The Sox2 transcription factor in brain development and disease:
genome-wide studies in neural stem cells

19 giugno 2015
19th June 2015
Contatti: 

Venue: Edificio Povo 2, via Sommarive nr. 9, Povo (Tn) - Room B102
 at 2:00 p.m.

  • Silvia Nicolis -  Dipartimento di biotecnologie e bioscienze, Università degli Studi di Milano, Milan, Italy

During embryonic development, the orchestrated activity of our genes gives rise to our most complex organ, the brain. Our laboratory works on transcription factor Sox2, an important regulator of the transcriptional regulatory networks leading to brain embryogenesis and postnatal maintenance: by conditional knockout in mouse, we found that Sox2 is essential for developing various specific brain regions, including the hippocampus and the basal ganglia, recapitulating defects seen in patients carrying mutations in human Sox2. Neural stem cells, whose regulated self-renewal and differentiation shape the developing brain, require Sox2 function.

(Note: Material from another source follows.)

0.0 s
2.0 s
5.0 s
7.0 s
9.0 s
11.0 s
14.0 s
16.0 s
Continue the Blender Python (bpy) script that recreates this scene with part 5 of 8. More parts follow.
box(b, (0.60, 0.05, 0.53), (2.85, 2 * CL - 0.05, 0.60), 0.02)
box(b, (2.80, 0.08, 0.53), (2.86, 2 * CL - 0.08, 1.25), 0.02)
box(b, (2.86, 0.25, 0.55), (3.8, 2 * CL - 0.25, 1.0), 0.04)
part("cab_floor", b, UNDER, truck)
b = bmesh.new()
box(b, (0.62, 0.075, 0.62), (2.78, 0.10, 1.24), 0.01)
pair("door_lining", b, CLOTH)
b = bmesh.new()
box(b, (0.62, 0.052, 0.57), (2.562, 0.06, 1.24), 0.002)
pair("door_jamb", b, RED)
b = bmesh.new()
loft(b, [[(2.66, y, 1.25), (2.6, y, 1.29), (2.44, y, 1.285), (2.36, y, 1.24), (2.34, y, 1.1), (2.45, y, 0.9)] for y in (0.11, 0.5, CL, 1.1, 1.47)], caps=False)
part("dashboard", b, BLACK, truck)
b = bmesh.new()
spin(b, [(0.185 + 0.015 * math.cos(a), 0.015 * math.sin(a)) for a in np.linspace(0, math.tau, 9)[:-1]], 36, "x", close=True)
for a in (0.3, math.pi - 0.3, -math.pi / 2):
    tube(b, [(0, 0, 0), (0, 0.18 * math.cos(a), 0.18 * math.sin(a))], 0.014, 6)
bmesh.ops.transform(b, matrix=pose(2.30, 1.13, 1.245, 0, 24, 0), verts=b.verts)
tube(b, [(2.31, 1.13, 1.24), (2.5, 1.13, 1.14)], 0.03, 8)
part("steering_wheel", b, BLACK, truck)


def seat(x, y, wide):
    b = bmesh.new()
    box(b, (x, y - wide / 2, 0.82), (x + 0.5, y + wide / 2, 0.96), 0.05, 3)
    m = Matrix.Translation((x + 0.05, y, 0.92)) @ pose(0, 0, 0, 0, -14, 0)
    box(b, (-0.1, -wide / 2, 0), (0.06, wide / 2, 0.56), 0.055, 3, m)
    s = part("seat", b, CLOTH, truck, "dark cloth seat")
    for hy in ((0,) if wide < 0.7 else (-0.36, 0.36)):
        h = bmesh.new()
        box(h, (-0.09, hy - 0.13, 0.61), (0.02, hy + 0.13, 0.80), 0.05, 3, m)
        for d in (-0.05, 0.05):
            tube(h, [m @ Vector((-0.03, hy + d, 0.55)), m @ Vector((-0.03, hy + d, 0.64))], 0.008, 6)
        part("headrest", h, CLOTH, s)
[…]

By genomic approaches (ChIA-PET, ChIPseq) we are now addressing the function of Sox2 in an aspect of gene regulation that is emerging as fundamental: the 3-D organization of the genome within the nucleus, in particular long-range interactions connecting genes to transcriptional regulatory elements scattered within the genome, at great distance. Sox2 deletion leads to profound changes in chromatin connectivity within brain-derived neural stem cells, leading to loss of
long-range interactions involving sequences that behave as brain-specific enhancers in transgenic assays.Cancer stem cells found in neural tumors can be viewed as a diseased state of normal neural stem cells. We found, by our Sox2flox mouse, that Sox2 is required to maintain cancer stem cells within a glioma mouse model, mirroring its requirement by normal neural stem cells. Unexpectedly, immunotherapy directed against Sox2 epitopes significantly prolonged survival, pointing to Sox2 itself, and its downstream effectors, as novel targets for therapy approaches.